LONDON (Reuters) - Shale gas developer Cuadrilla will start fracking at its Preston New Road site in northwest England in the next few weeks, it said on Wednesday as it announced government approval for a second well.
Hydraulically fracturing, or fracking, involves extracting gas from rocks by breaking them up with water and chemicals at high pressure and was halted in Britain seven years ago after causing earth tremors.
But the British government, keen to cut its reliance on imports as North Sea supplies dry up, has tightened regulation of the industry and gave consent in July for Cuadrilla to start fracking a first well at Preston New Road.
After approval for a second well at the site, Cuadrilla said on Wednesday that it would begin work “in readiness to start hydraulically fracturing both wells in the next few weeks”.
Cuadrilla said it would run an initial flow test of the gas produced from both wells for approximately six months.
The British Geological Survey estimates shale gas resources in northern England alone could amount to 1,300 trillion cubic feet (tcf) of gas, 10 percent of which could meet the country’s demand for almost 40 years.
However, attempts to extract the gas have come under fire from local communities and campaigners concerned about the potential effect on the environment and ground water, and arguing that extracting more fossil fuel is at odds with the country’s commitment to reducing greenhouse gas emissions.
British energy and clean growth minister Claire Perry said consent for the second well had been granted after the company had met a number of criteria, including showing it had the necessary funds to carry out work at the site until at least June 30, 2019.
“Shale gas has the potential to be a new domestic energy source, further enhancing our energy security and helping us with our continued transition to a lower-carbon economy,” she said in an emailed statement.
Cuadrilla first attempted to frack gas near Blackpool in the northwest of England in 2011, but the practice led to an earth tremor registering 2.3 on the Richter scale.
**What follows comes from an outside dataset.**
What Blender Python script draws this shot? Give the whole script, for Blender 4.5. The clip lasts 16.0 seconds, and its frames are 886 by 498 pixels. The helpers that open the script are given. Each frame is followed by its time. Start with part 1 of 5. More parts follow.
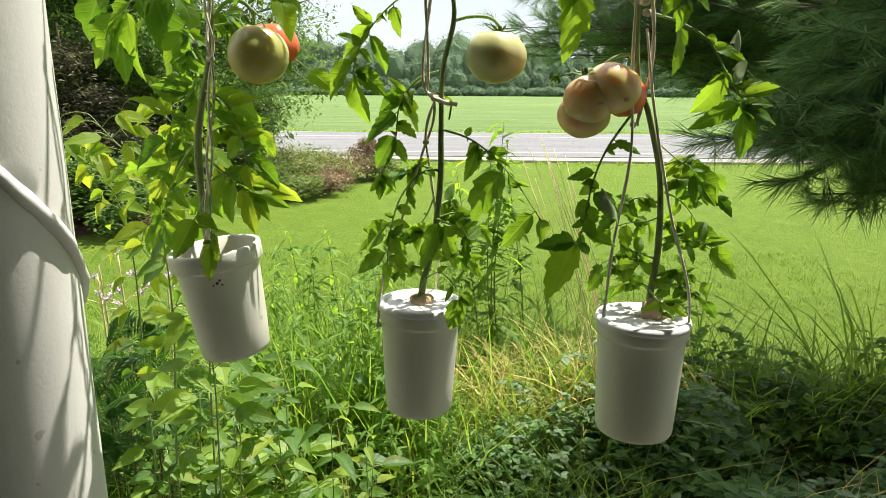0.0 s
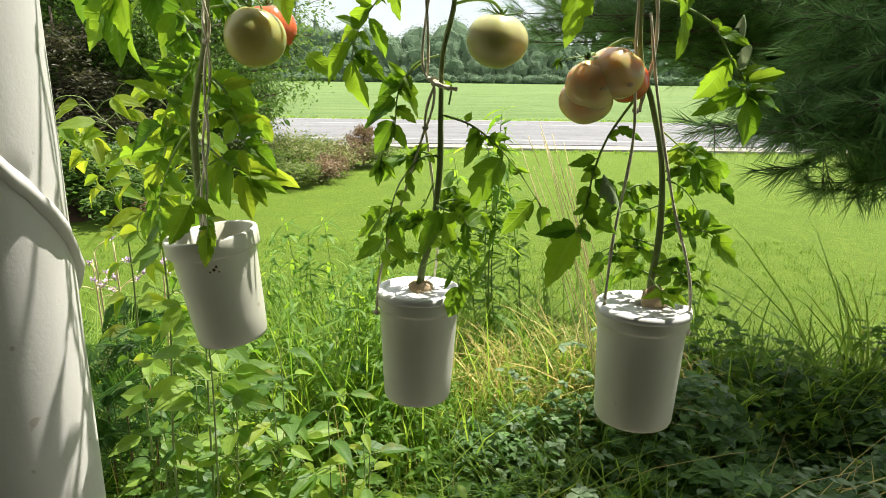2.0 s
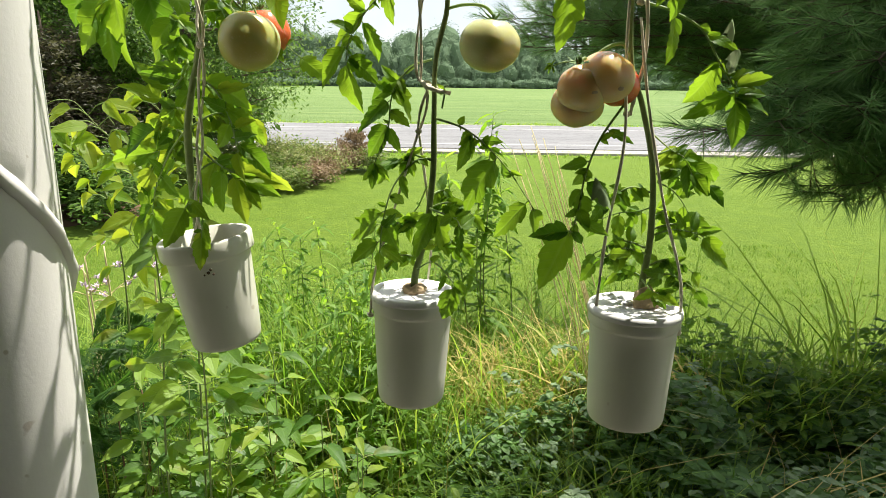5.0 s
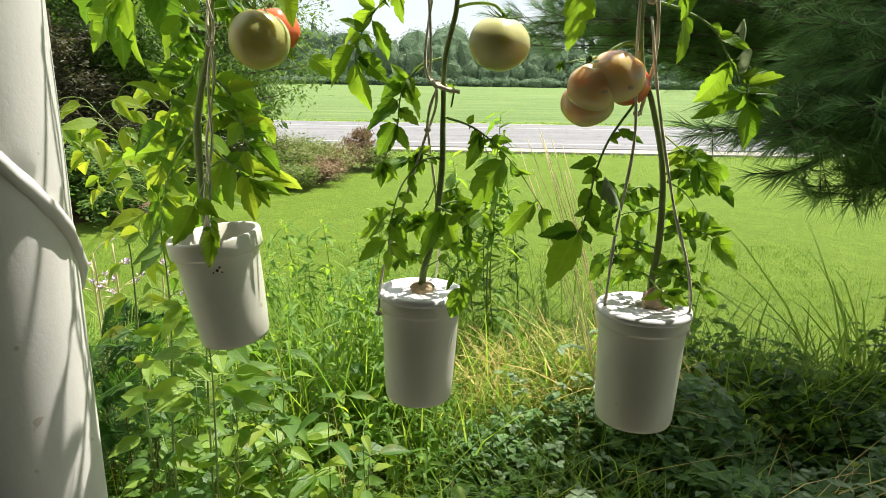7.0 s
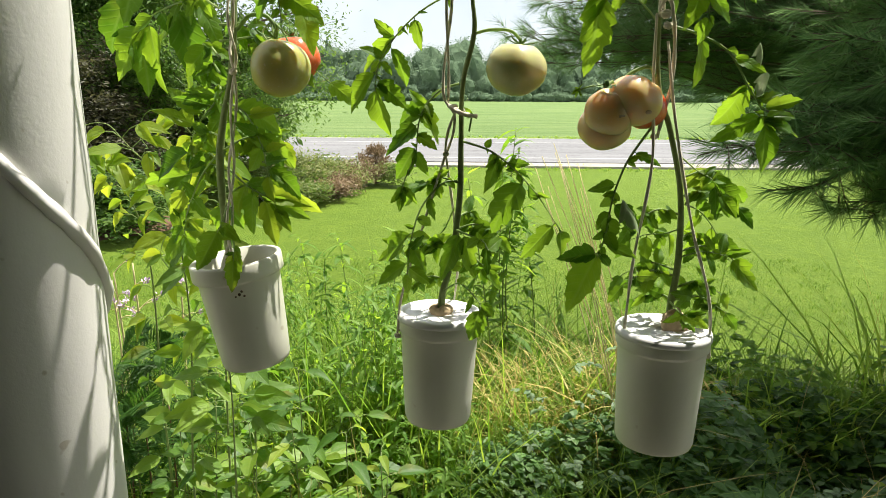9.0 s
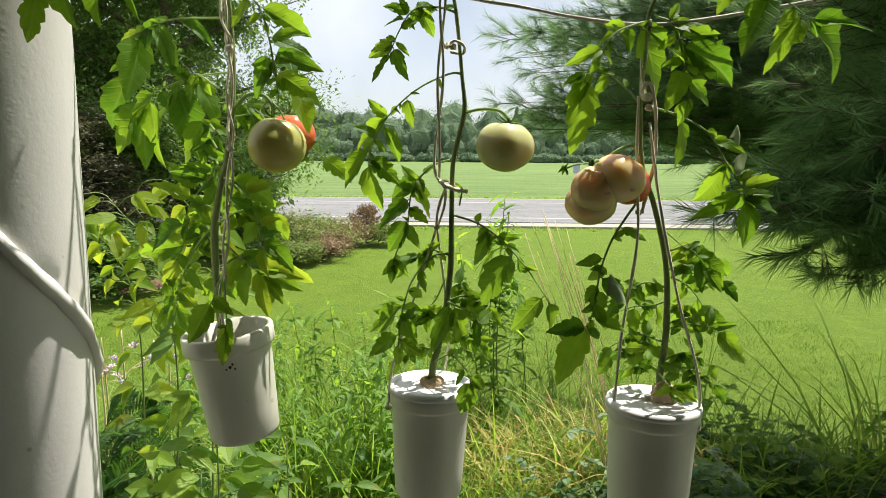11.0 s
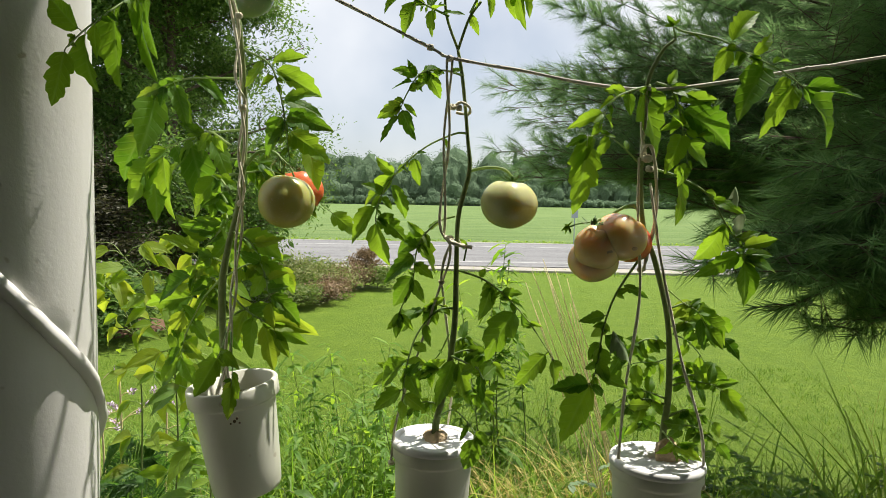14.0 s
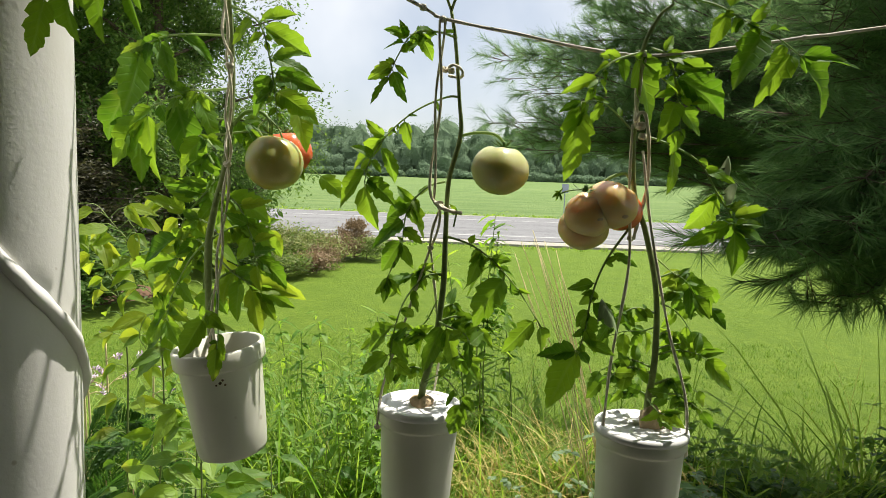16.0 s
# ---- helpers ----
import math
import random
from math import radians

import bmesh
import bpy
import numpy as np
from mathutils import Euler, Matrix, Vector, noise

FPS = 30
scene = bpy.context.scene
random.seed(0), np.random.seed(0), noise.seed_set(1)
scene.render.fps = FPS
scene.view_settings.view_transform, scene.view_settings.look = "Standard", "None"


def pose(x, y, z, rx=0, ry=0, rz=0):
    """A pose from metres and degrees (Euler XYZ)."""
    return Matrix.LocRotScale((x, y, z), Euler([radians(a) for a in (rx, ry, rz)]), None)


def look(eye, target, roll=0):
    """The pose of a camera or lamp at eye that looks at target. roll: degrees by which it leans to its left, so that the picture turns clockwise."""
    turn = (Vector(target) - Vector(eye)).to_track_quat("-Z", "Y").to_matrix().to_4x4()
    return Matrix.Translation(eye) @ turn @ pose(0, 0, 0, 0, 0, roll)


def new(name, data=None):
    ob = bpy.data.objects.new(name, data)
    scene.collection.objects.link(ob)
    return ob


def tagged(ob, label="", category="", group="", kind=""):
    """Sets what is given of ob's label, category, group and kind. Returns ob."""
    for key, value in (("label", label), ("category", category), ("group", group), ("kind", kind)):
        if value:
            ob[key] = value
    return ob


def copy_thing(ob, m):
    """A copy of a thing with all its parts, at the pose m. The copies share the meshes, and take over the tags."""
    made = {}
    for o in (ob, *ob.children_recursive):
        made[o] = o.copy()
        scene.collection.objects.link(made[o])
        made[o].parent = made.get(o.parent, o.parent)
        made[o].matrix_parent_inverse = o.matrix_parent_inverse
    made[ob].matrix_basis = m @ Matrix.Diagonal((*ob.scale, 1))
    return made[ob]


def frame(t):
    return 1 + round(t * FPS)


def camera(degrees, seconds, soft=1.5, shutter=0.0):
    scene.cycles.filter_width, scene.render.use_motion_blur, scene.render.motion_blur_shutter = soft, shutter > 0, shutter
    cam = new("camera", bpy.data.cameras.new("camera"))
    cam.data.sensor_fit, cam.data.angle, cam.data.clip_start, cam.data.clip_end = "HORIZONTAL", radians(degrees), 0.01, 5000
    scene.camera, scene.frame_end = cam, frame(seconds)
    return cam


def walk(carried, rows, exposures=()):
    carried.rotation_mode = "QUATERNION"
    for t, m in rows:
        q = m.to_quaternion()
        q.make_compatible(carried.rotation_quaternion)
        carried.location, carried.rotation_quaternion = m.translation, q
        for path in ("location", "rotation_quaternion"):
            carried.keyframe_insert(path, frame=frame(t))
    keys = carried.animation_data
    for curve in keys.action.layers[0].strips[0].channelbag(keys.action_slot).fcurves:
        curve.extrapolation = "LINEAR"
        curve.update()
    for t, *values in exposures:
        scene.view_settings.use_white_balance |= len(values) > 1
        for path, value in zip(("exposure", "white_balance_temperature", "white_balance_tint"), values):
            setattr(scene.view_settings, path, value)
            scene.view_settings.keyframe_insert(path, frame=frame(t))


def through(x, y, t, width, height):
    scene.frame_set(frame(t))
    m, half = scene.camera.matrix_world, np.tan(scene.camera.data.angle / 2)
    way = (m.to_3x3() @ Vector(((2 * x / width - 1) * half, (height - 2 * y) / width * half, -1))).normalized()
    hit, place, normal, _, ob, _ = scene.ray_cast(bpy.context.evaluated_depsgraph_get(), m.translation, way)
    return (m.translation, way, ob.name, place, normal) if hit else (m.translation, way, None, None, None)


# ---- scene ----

The company said the quakes were caused by an unusual combination of geological features at the site, but they led to an 18-month nationwide ban on fracking while further research was carried out.
The government has since introduced a traffic-light system that immediately suspends work if seismic activity of 0.5 or above on the Richter scale is detected. It has also increased monitoring standards, including checks on ground water.
Fracking consent was introduced in 2015 as an additional step to the government’s regulatory regime and ensures environmental, health and safety permits have been obtained.
“Our world class regulations will ensure that shale exploration will maintain robust environmental standards and meet the expectations of local communities,” Perry said.